TRIBUNNEWS.COM - Mundurnya Kepala Otorita Ibu Kota Nusantara (IKN) Bambang Susantono beserta wakilnya, Dhony Rahajoe, membuat publik bertanya-tanya.
Termasuk soal berapa jumlah hak keuangan atau gaji yang diterima kedua sosok tersebut.
Belakangan hal itu terungkap lewat unggahan Staf Khusus Menkeu Yustinus Prastowo di akun media sosial X, Selasa (4/6/2024), yang telah diizinkan untuk dikutip Tribunnews.com .
Dalam cuitannya, Prastowo mengungkapkan besaran gaji yang diterima Bambang dan Dhony Rahajoe.
Dalam beleid yang dilampirkan oleh Prastowo, gaji yang diterima Bambang sebesar Rp172.718.840, sedangkan Dhony menerima Rp155.180.670 tiap bulan.
Adapun rincian gaji mereka terdiri atas gaji pokok dan beberapa tunjangan lagi.
Di antaranya adalah tunjangan melekat hingga tunjangan kinerja.
Namun, Bambang dan Dhony Rahajoe tetap memilih mundur dari tanggung jawabnya membangun ibu kota baru tersebut.
Terlepas dari apa alasan keduanya memilih mundur, publik pun mengait-ngaitkannya dengan persoalan gaji.

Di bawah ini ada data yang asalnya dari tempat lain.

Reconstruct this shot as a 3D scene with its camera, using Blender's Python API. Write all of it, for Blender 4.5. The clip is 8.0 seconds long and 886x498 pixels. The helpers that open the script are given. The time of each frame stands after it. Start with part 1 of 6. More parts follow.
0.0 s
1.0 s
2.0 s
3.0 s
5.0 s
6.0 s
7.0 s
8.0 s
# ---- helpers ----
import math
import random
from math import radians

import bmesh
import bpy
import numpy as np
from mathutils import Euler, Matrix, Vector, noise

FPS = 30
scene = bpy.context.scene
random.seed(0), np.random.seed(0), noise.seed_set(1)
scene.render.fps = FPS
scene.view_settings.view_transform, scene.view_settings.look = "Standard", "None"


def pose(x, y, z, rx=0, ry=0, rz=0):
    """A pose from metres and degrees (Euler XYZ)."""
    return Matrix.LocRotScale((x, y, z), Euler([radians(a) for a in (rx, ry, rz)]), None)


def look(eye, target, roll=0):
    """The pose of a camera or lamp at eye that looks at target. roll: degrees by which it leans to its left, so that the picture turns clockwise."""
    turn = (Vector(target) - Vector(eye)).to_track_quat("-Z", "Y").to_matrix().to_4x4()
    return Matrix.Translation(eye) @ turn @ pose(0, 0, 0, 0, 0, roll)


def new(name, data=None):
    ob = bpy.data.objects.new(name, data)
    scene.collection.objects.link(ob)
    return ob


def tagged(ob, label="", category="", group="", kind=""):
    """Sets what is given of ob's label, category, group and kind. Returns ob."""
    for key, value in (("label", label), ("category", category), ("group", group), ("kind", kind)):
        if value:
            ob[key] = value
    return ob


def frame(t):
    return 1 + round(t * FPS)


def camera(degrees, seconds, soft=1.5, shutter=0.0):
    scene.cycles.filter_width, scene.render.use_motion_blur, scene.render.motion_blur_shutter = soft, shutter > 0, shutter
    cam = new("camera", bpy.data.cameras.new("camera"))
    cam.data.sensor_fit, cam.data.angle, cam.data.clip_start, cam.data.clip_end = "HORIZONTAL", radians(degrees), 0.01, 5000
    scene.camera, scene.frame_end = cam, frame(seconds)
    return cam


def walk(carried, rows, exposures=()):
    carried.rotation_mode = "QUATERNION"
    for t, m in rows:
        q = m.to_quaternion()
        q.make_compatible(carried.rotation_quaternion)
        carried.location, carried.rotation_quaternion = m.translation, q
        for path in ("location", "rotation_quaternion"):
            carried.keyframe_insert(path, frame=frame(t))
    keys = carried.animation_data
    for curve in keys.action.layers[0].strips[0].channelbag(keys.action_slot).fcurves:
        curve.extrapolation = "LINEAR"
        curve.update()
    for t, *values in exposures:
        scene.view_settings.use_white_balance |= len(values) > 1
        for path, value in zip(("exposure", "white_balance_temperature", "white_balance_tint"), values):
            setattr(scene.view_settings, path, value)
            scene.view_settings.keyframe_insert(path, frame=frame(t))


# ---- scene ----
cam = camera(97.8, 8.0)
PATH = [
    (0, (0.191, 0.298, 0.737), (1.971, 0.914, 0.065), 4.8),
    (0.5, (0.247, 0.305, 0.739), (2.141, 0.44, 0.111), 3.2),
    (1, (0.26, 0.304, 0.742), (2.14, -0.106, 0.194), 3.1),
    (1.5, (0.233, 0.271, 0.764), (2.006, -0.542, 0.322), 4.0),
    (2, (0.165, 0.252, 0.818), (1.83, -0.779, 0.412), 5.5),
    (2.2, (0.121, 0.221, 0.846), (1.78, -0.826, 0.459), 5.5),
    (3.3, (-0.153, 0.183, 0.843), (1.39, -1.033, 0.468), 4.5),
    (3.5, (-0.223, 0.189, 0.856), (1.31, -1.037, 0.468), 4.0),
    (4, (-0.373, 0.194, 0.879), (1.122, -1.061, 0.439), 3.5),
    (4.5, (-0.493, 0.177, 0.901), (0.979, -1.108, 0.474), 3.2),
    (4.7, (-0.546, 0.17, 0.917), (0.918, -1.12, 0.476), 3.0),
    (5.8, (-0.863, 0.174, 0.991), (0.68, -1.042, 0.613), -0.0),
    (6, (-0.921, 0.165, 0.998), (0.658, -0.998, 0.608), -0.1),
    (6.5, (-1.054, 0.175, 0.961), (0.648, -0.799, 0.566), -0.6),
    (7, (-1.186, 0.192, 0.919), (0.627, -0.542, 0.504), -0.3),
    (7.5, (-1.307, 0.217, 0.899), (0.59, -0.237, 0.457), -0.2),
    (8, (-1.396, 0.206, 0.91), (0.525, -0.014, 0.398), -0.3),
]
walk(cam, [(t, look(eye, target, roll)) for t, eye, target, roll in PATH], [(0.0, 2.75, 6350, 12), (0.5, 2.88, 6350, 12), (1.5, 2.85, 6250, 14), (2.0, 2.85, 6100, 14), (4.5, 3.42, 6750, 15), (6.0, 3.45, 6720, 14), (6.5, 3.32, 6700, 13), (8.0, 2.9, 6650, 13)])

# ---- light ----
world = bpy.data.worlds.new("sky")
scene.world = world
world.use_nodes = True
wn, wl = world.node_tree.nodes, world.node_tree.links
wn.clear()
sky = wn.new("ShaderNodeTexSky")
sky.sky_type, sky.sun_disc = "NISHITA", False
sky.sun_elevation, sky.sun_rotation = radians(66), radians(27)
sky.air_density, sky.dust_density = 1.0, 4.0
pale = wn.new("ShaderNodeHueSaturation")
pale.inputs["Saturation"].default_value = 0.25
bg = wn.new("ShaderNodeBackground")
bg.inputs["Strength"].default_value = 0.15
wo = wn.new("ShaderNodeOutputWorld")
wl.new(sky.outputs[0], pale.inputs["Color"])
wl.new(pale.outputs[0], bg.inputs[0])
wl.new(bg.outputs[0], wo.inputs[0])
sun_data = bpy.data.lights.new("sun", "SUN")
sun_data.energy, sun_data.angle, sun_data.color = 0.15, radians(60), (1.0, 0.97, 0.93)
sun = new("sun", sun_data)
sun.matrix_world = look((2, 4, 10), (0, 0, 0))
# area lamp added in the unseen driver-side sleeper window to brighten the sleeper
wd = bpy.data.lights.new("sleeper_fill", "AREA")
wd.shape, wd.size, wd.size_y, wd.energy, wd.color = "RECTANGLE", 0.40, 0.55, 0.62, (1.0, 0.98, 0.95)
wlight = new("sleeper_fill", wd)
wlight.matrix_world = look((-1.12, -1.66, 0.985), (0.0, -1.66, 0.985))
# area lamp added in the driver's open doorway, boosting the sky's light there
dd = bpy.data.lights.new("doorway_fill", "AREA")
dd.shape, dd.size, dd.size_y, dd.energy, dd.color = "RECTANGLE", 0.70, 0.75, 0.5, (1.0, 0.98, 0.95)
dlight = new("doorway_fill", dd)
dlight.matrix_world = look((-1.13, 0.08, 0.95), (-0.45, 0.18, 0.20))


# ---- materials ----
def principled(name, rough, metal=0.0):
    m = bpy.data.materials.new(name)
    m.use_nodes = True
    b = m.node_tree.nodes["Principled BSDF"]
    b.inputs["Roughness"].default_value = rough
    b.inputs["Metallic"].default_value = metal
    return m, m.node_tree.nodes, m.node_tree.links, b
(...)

Belakangan isu gaji tersebut sempat menunggak selama 11 bulan belum dibayarkan kepada Bambang dan Dhony Rahajoe pun beredar.
Tentang hal itu, Prastowo pun menegaskan gaji terhadap Bambang dan Dhony Rahajoe selaku Kepala dan Wakil Otorita IKN sudah tuntas, bahkan sejak Januari 2023.

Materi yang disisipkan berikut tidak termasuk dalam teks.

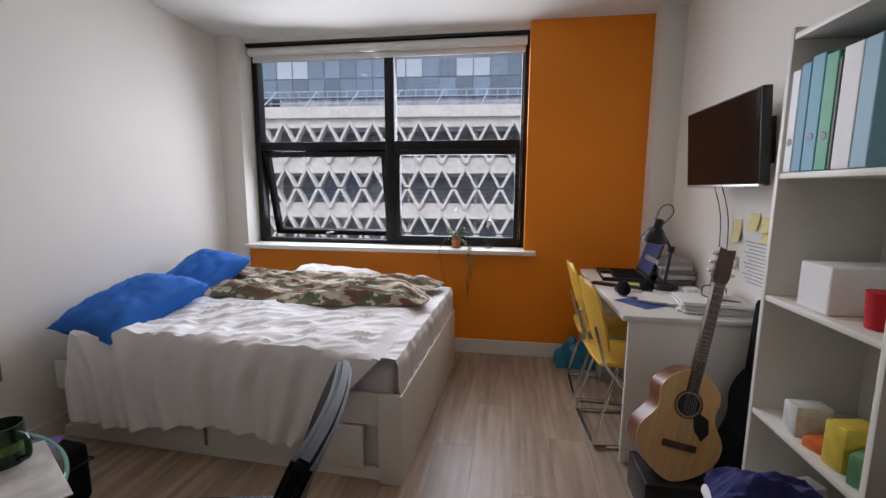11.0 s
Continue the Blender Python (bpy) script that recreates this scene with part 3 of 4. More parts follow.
# ---- glass table ----
TX, TY = 1.17, 2.045
table = thing("round_table", pose(TX, TY, 0), "round glass table on a chrome pedestal over the rug", "table")
part("tabletop", lathe([(0.36, 0.706), (0.403, 0.707), (0.406, 0.711), (0.406, 0.715), (0.403, 0.718), (0.36, 0.718)], 64), M_TABLEGLASS, table, "clear greenish glass")
bm = bmesh.new()
tube([(0.4055 * math.cos(a * math.pi / 48), 0.4055 * math.sin(a * math.pi / 48), 0.7125) for a in range(96)], 0.0042, bm, 6, True)
part("glass_rim", bm, M_EDGE, table, "green ground glass edge")
part("pedestal", lathe([(0.036, 0.035), (0.032, 0.06), (0.032, 0.69), (0.06, 0.695), (0.06, 0.704)], 24), M_CHROME, table)
part("base_plate", lathe([(0.205, 0.0135), (0.208, 0.017), (0.200, 0.024), (0.05, 0.04), (0.036, 0.045)], 48), M_CHROME, table, "round chrome foot")
for k in range(3):
    a = k * 2.094 + 0.5
    part("arm", tube([(0.03 * math.cos(a), 0.03 * math.sin(a), 0.68), (0.2 * math.cos(a), 0.2 * math.sin(a), 0.7)], 0.012), M_CHROME, table)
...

Baca juga: Kritik Keras PDIP ke Jokowi Soal Bambang Susantono Mundur dari Kepala OIKN: Proyek Roro Jonggrang
Dia mengungkapkan, penyelesaian pembayaran gaji tersebut diselesaikan lewat terbitnya Peraturan Presiden (Perpres) Nomor 13 Tahun 2023 tentang Hak Keuangan dan Fasilitas Lainnya Bagi Kepala dan Wakil Kepala Otorita Ibu Kota Nusantara.

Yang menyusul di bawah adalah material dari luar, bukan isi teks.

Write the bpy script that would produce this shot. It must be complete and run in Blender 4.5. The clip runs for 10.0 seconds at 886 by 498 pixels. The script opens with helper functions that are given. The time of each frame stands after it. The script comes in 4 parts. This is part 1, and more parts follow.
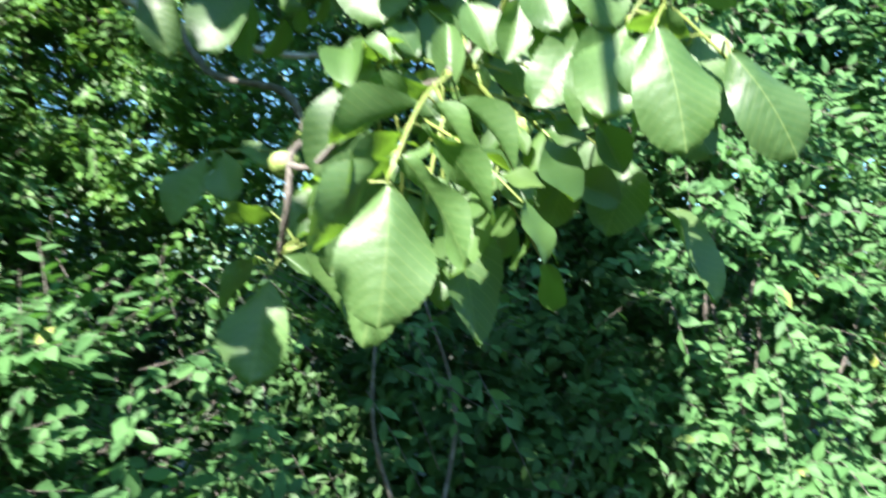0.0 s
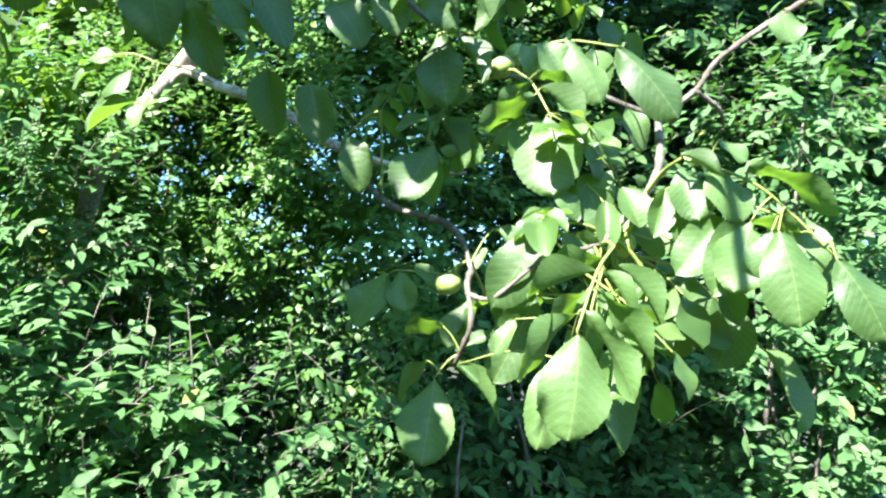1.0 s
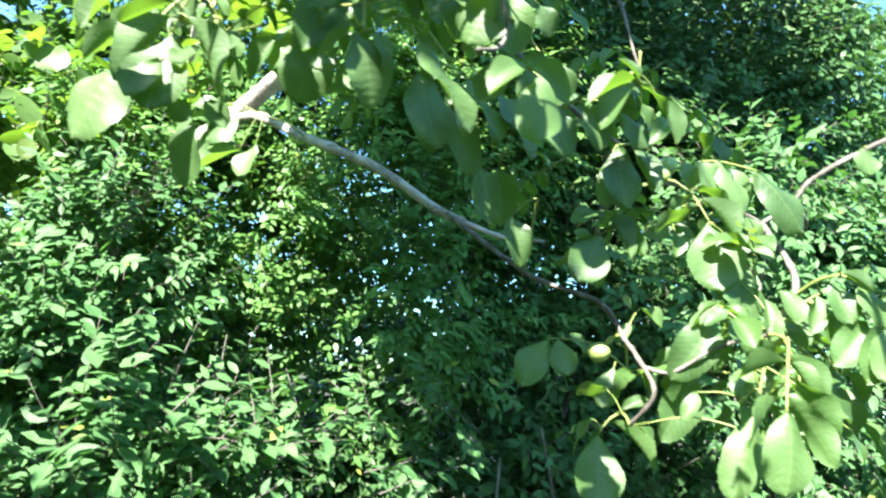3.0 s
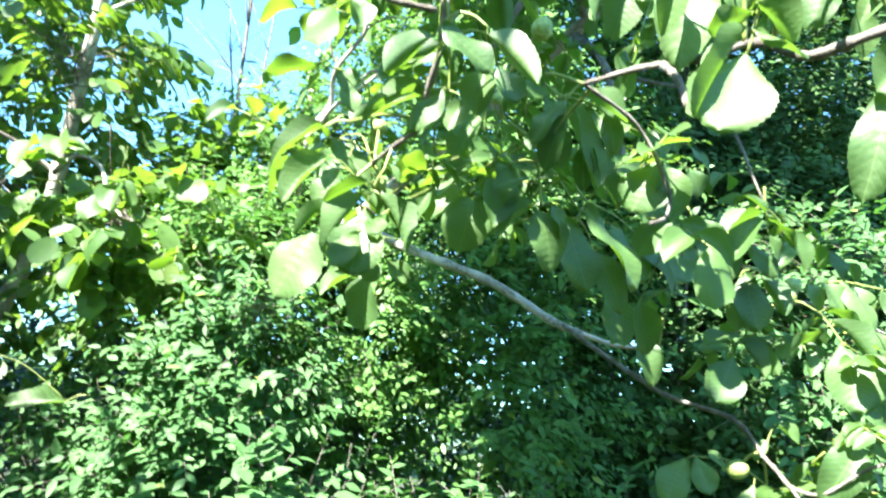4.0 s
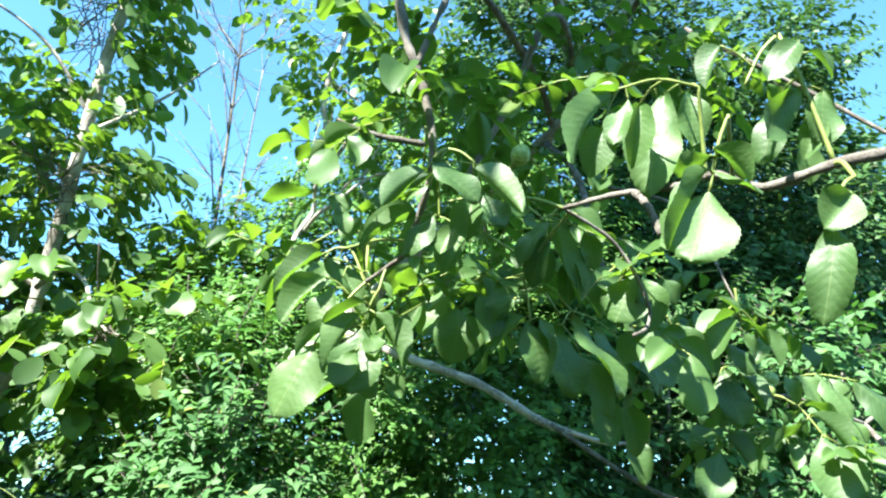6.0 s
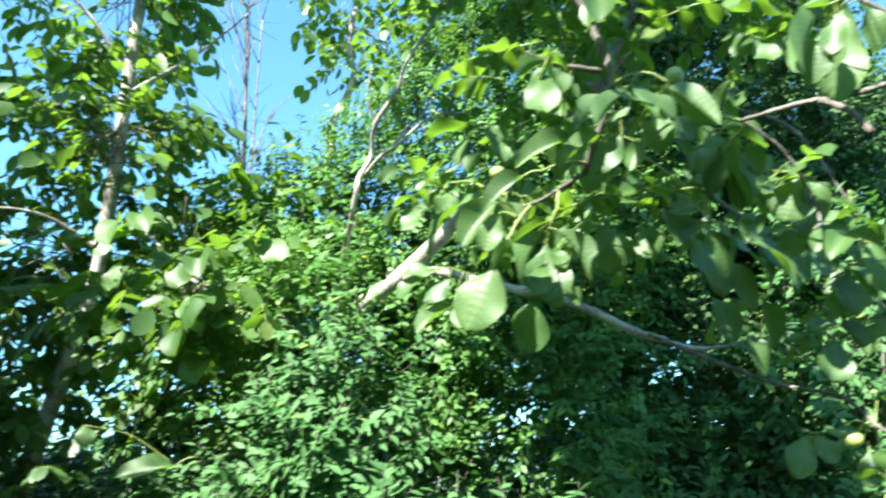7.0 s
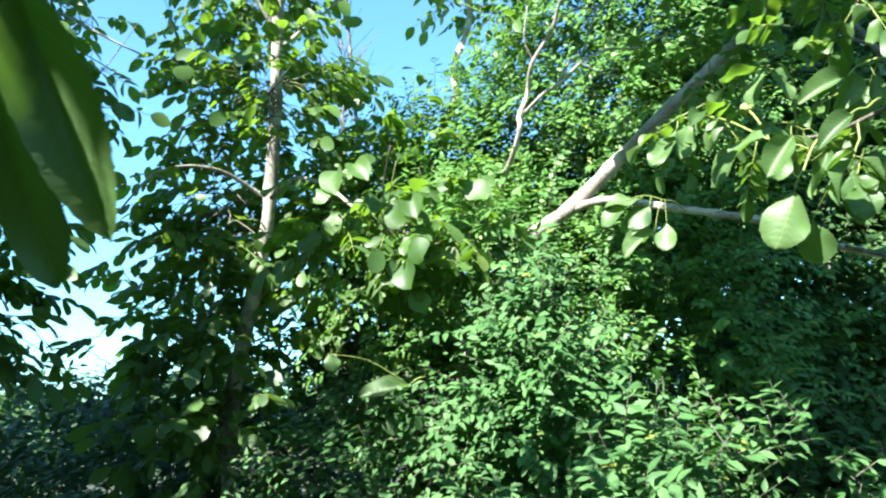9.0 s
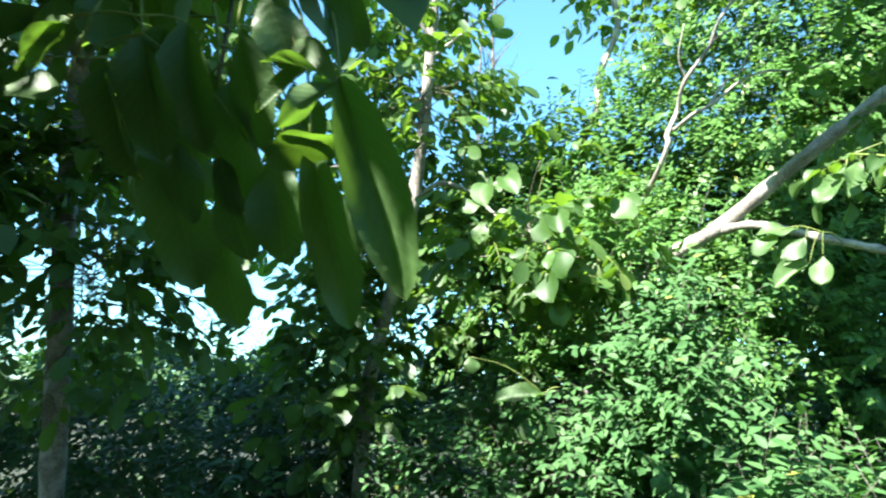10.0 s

“Mengiringi pengunduran diri Kepala dan Wakil Kepala OIKN, muncul kembali isu lama soal gaji pimpinan dan staf OIKN. Dapat disampaikan, hak keuangan pimpinan dan staf OIKN sudah tuntas diselesaikan, antara lain dengan terbitnya Perpres No 13/2023 tanggal 30 Januari 2023,” kata Prastowo dalam unggahan lainnya.
Prastowo menjelaskan alasan pembayaran gaji Bambang, Dhony, dan karyawan IKN lainnya dilakukan secara rapel lantaran saat itu belum ada payung hukum yang mengaturnya.